As we head into the summer and what might be considered a break for many youth hockey players from high-intensity hockey, a natural question on the minds of parents and even players might be this: Are there particular secondary sports that have skill sets readily transferable to hockey?
Ken Martel, the technical director for USA Hockey’s American Development Model, uses a slightly different word than transfer: overlap.
Perhaps that’s the best way of framing it: Are there other sports that have skills that will overlap with hockey, either on the mental or physical side? Absolutely, and particularly at the 10U level.
Martel referenced a study out of Australia that found athletes in “invasion sports” tend to excel in multiple sports of that type. Hockey fits that category, as does lacrosse and soccer – sports where you are trying to navigate into an opponent’s territory to score.

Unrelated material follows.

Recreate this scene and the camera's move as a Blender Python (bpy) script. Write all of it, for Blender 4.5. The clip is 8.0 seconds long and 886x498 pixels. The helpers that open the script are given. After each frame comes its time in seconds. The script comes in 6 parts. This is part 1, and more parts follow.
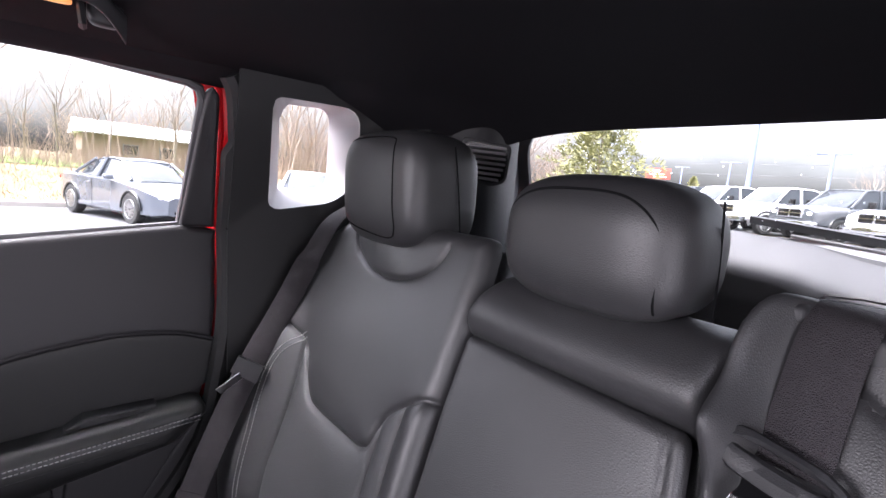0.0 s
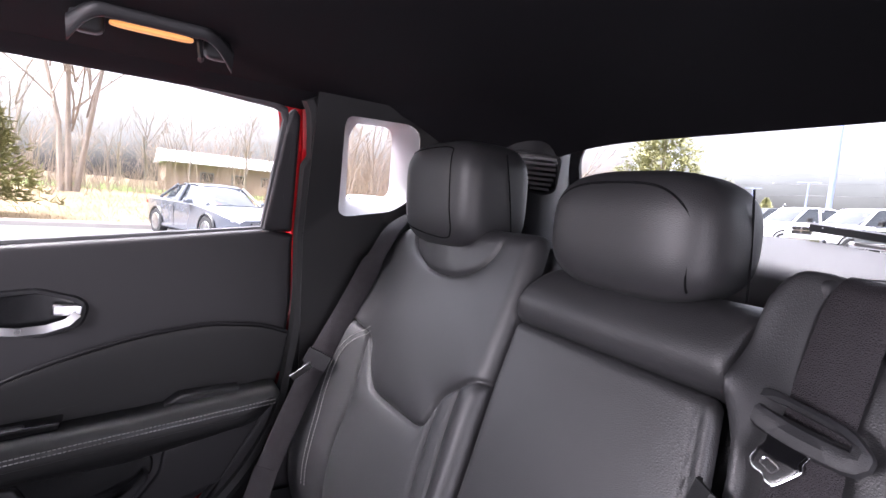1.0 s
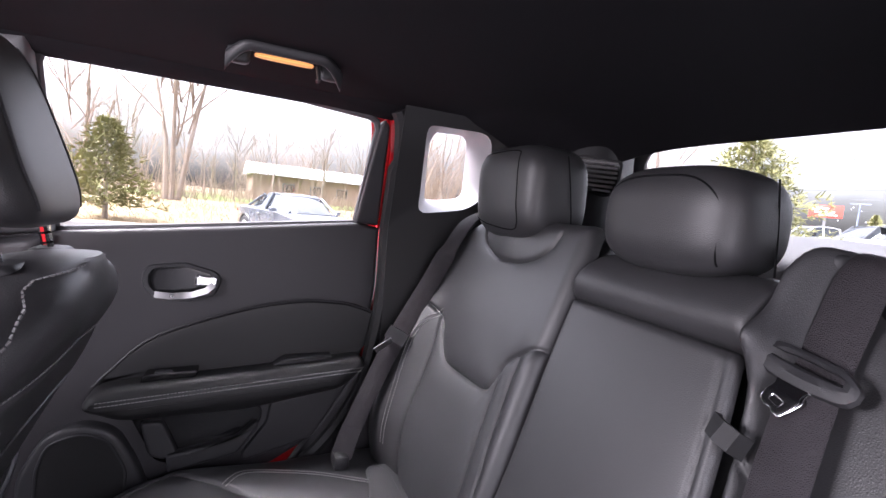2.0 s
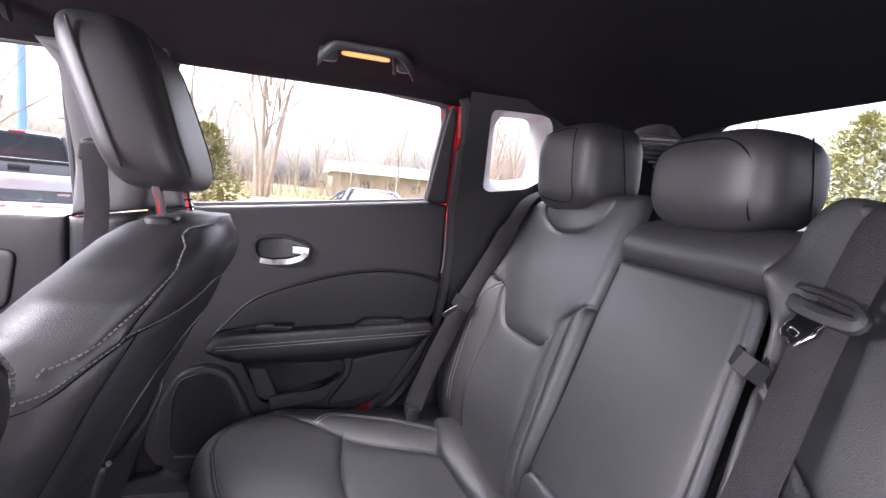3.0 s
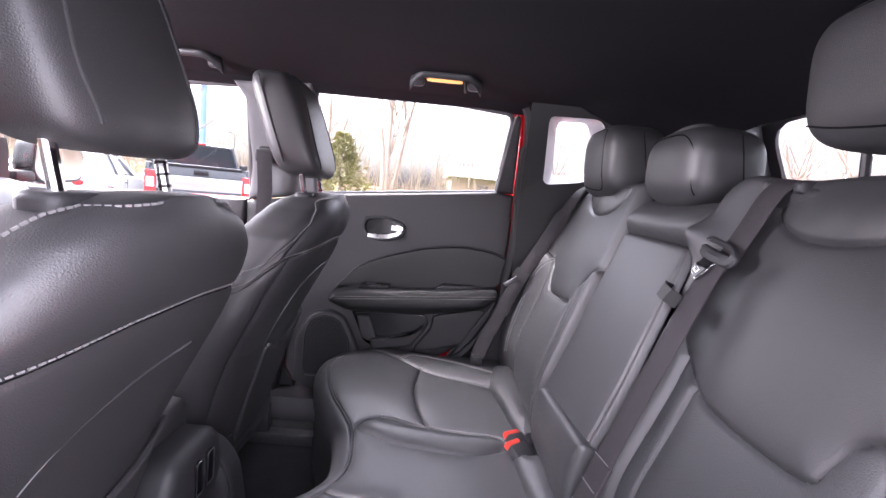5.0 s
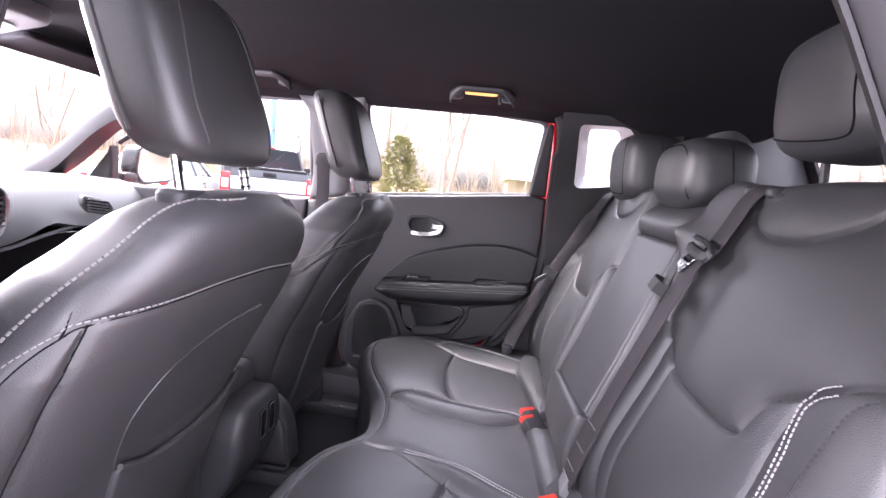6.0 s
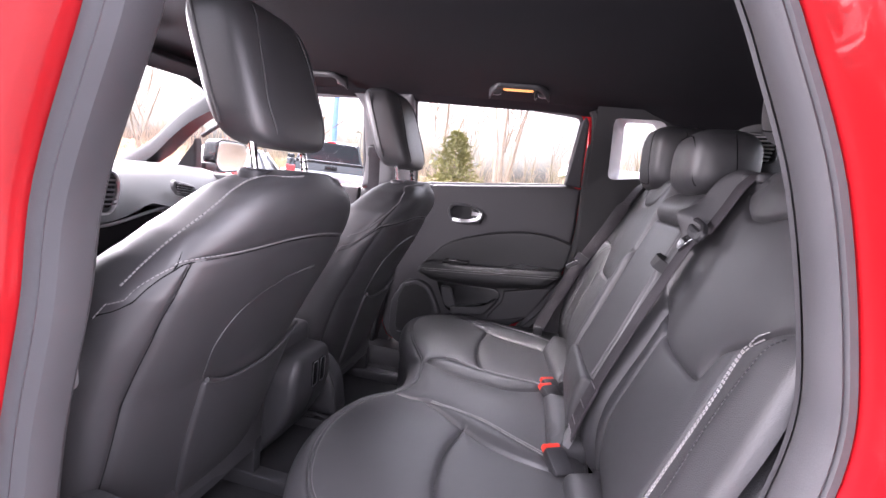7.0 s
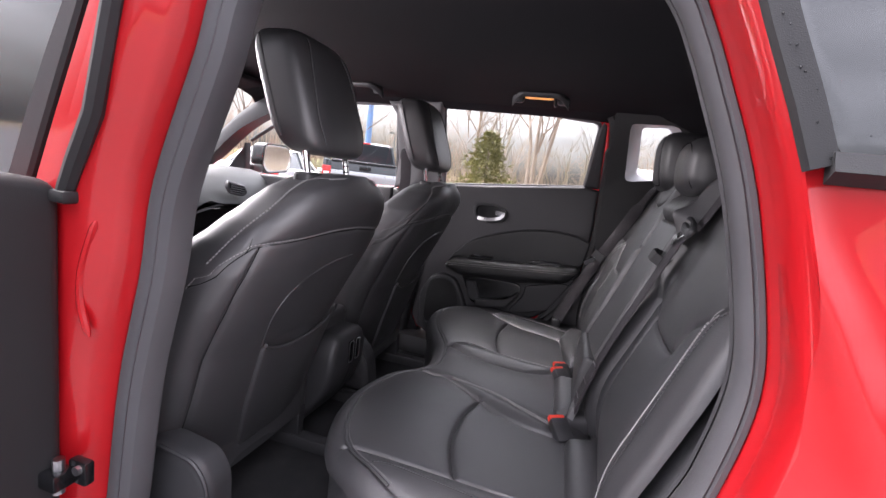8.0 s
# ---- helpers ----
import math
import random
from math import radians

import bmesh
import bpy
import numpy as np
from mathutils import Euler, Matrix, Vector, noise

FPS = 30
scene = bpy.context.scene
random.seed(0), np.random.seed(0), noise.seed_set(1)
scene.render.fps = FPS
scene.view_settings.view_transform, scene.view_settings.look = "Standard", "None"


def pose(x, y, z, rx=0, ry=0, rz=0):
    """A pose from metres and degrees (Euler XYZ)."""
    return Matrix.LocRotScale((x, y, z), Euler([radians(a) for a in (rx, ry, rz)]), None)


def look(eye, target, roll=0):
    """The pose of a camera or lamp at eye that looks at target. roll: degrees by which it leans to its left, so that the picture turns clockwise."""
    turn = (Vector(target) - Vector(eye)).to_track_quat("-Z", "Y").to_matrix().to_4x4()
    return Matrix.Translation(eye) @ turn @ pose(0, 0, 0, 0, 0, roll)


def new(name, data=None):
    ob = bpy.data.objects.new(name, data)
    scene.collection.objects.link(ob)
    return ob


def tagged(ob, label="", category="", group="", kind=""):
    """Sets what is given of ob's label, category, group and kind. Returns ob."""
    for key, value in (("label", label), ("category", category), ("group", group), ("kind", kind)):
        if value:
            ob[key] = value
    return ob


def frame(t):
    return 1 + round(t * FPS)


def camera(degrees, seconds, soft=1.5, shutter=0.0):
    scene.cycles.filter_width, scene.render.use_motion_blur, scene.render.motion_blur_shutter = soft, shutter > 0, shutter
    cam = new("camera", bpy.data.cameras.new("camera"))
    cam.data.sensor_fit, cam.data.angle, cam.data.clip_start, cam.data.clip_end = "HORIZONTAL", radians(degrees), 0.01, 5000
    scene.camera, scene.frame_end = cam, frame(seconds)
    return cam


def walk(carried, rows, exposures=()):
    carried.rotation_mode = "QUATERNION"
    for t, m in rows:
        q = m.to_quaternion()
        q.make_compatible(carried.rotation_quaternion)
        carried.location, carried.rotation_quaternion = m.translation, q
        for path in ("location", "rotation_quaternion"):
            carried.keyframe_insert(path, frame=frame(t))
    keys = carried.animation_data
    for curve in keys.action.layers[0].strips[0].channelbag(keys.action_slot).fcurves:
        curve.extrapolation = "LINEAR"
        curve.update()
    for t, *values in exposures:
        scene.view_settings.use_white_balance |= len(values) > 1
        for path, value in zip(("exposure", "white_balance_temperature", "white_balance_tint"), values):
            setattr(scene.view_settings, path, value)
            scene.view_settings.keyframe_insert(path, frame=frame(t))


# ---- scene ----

A lot of elite European born NHL players were strong soccer players growing up. NHL star John Tavares excelled in lacrosse and there seems to be something to the overlap in skills.

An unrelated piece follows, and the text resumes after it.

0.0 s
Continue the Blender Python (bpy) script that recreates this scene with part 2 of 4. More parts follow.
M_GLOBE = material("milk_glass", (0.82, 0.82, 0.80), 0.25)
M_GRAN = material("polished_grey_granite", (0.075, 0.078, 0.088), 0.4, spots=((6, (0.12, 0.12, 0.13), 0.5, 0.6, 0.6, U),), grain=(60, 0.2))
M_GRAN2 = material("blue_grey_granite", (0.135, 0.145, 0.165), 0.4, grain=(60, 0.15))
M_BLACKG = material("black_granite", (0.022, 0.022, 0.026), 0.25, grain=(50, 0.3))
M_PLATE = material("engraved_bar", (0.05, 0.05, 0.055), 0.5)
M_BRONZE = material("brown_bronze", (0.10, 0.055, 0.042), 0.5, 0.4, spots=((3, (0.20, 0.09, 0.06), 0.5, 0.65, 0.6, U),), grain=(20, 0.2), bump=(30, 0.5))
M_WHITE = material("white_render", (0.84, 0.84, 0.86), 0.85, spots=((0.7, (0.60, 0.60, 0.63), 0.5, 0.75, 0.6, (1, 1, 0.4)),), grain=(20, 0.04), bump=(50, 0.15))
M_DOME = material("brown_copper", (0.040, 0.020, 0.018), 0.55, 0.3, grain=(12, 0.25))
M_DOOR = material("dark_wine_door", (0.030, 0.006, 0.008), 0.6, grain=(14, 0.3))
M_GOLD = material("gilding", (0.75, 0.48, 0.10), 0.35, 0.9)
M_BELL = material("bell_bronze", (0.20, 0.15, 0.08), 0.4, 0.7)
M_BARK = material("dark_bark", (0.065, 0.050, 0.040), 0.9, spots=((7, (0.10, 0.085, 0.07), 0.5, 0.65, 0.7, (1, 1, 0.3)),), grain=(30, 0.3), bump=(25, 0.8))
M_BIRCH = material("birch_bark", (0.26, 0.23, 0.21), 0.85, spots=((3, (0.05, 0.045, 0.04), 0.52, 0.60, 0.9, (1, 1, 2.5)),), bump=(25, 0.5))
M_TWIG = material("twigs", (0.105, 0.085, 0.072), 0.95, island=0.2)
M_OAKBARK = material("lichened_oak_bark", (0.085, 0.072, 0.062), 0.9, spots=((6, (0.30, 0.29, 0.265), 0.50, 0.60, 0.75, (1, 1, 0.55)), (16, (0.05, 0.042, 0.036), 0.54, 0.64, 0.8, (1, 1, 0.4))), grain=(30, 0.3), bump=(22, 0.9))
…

“What’s common? Reading a 2-on-1, how to create space, how to use my teammate,” Martel said. “Those are common in a lot of other games that kids play – that tactical ability to read a play. Even though it’s not exact, it’s good overlap. It’s certainly an area of interest for the research community.”
Conversely, Martel also notes that sports which don’t have as many obvious common links to hockey might make for important overlapping skill sets.

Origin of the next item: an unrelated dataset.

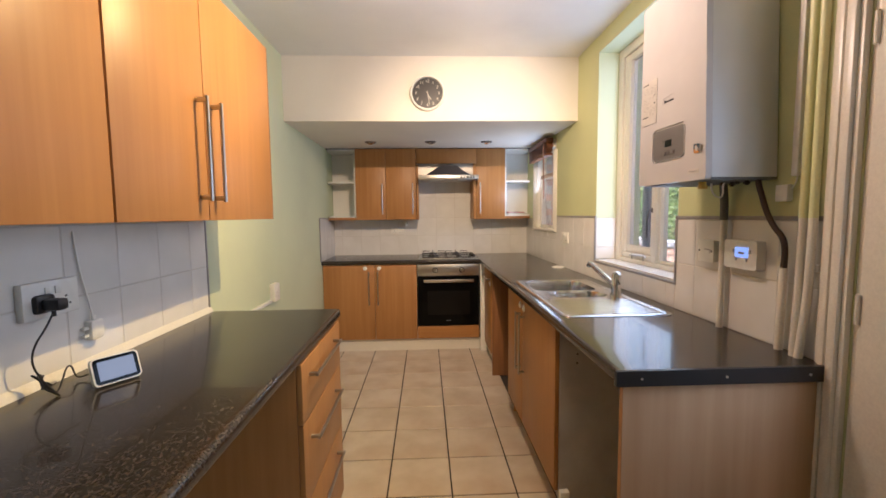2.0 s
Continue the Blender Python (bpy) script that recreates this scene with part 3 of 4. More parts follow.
sink = thing("kitchen_sink", ((SX0 + SX1) / 2, (SY0 + SY1) / 2, CT), "stainless steel one-and-a-half bowl sink with ridged drainer", "sink")
bm = B()
nx, ny = 111, 221
rows = []
for j in range(ny):
    row = []
    for i in range(nx):
        x, y = SX0 + (SX1 - SX0) * i / (nx - 1), SY0 + (SY1 - SY0) * j / (ny - 1)
        ex = min(x - SX0, SX1 - x, y - SY0, SY1 - y)
        z = CT + 0.002 + 0.005 * min(ex / 0.012, 1) - 0.004 * min(max((ex - 0.02) / 0.015, 0), 1)
        z -= bowl_depth(x, y, 1.632, 1.985, -2.345, -2.005, 0.06, 0.17)
        z -= bowl_depth(x, y, 1.672, 1.975, -2.545, -2.372, 0.08, 0.12)
        if -2.915 < y < -2.585 and 1.625 < x < 2.045:
            u = (y + 2.585) + (x - 1.83) * 0.45
            w = min((x - 1.625) / 0.04, (2.045 - x) / 0.04, (y + 2.915) / 0.04, (-2.585 - y) / 0.03, 1)
            z += 0.0022 * max(w, 0) * max(0, math.sin(u * math.tau / 0.042)) ** 2 - 0.0015 * max(w, 0)
        # rounded outer corners
        kx, ky = max(SX0 + 0.045 - x, x - SX1 + 0.045, 0), max(SY0 + 0.045 - y, y - SY1 + 0.045, 0)
        d = math.hypot(kx, ky)
        if kx > 0 and ky > 0 and d > 0.045:
            f = 0.045 / d
            x += (1 - f) * kx * (1 if x < 1.8 else -1)
            y += (1 - f) * ky * (1 if y < -2.4 else -1)
            z = CT + 0.002
        row.append(bm.verts.new((x, y, z)))
    rows.append(row)
for a, b in zip(rows, rows[1:]):
    for i in range(nx - 1):
        bm.faces.new((a[i], a[i + 1], b[i + 1], b[i]))
part("sink_top", bm, sink_steel, sink)
for x, y, z in ((1.81, -2.175, CT - 0.166), (1.815, -2.455, CT - 0.116)):
    bm = B()
    rod(bm, (x, y, z - 0.004), (x, y, z + 0.003), 0.042, 24, 0.036)
    part("waste", bm, chrome, sink)
tap = thing("kitchen_tap", (2.02, -2.485, CT + 0.005), "chrome mixer tap with swivelling spout", "tap")
bm = B()
rod(bm, (2.02, -2.485, CT + 0.003), (2.02, -2.485, CT + 0.012), 0.03, 20)
rod(bm, (2.02, -2.485, CT + 0.012), (2.02, -2.485, CT + 0.080), 0.025, 20, 0.023)
part("tap_body", bm, chrome, tap)
bm = B()
tube(bm, [(2.02, -2.480, CT + 0.045), (2.019, -2.30, CT + 0.090), (2.018, -2.16, CT + 0.126), (2.018, -2.130, CT + 0.132), (2.018, -2.112, CT + 0.112)], 0.0150, 12, 2)
part("spout", bm, chrome, tap)
bm = B()
rod(bm, (2.02, -2.485, CT + 0.082), (2.02, -2.487, CT + 0.118), 0.0235, 20, 0.021)
ball(bm, (2.02, -2.487, CT + 0.118), 0.018, 16, 1, 1, 0.5)
box(bm, 2.010, 2.030, -2.522, -2.490, CT + 0.060, CT + 0.118, 0.005)
part("lever", bm, chrome, tap)
bm = B()
rod(bm, (2.085, -1.318, CT), (2.085, -1.318, CT + 0.006), 0.05, 28)
ball(bm, (2.085, -1.318, CT + 0.006), 0.045, 20, 1, 1, 0.18)
solo("plastic_cover", bm, plastic, "white plastic disc cover lying on the worktop", "cover")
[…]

The theory: Different sports demand different things from players and learning a new way of seeing a game by playing a different sport can be valuable. Martel used baseball as an example.
“Hockey tends to be a real read and act sport, whereas baseball is more of a thinking game,” Martel said. “You’re in the outfield, thinking man on first, what’s my play going to be if the ball is hit to me. You’re strategizing. What’s the count? What translates there is maybe you are sitting on the bench in hockey, thinking they’re doing this, what are my options if they are running a certain forecheck?”
In addition, any sport can teach valuable lessons that cross over.
“Being a competitor,” Martel said. “Learning to just compete. Learning to deal with adversity.”
Martel notes that there is ongoing research into sports that truly do have skills that transfer. They are referred to as “donor sports,” and there’s some promising information about sports like gymnastics and parkour falling into this category.
“Research is really trying to delve into what does transfer,” Martel said. “People are trying to research this and develop around donor sports.”
The myth still persists that hockey players need to specialize and stick to just one sport at an early age. A study from the NHL should put that to rest.
“The league and players association did a survey of all players,” Martel said. “Over 98 percent of the players currently in the NHL self-reported that they were at least multi-sport through the age of 14. About 80 percent were at age 16.”
What did they get out of it? The development of overall athleticism, Martel says, plus an exposure to different environments and the need to learn how to adapt to new situations.
More important than all that, though, is the ability to get some down time away from hockey and a break from the emotion of the sport. Even if a 10-year-old says he or she loves hockey, playing other complementary sports is a good way to reset and maintain the mental energy for the season.
“If you do anything 365 days a year, it becomes difficult to do,” Martel said. “January and February rolls around and the season is long. Those players who have been going year-round, they don’t have anything left emotionally in the tank. Kids who take a break shake off the rust and come January they still have the emotional energy to continue to get good. From emotional health and well-being and being able to bring intensity to the sport, all of that goes into it.”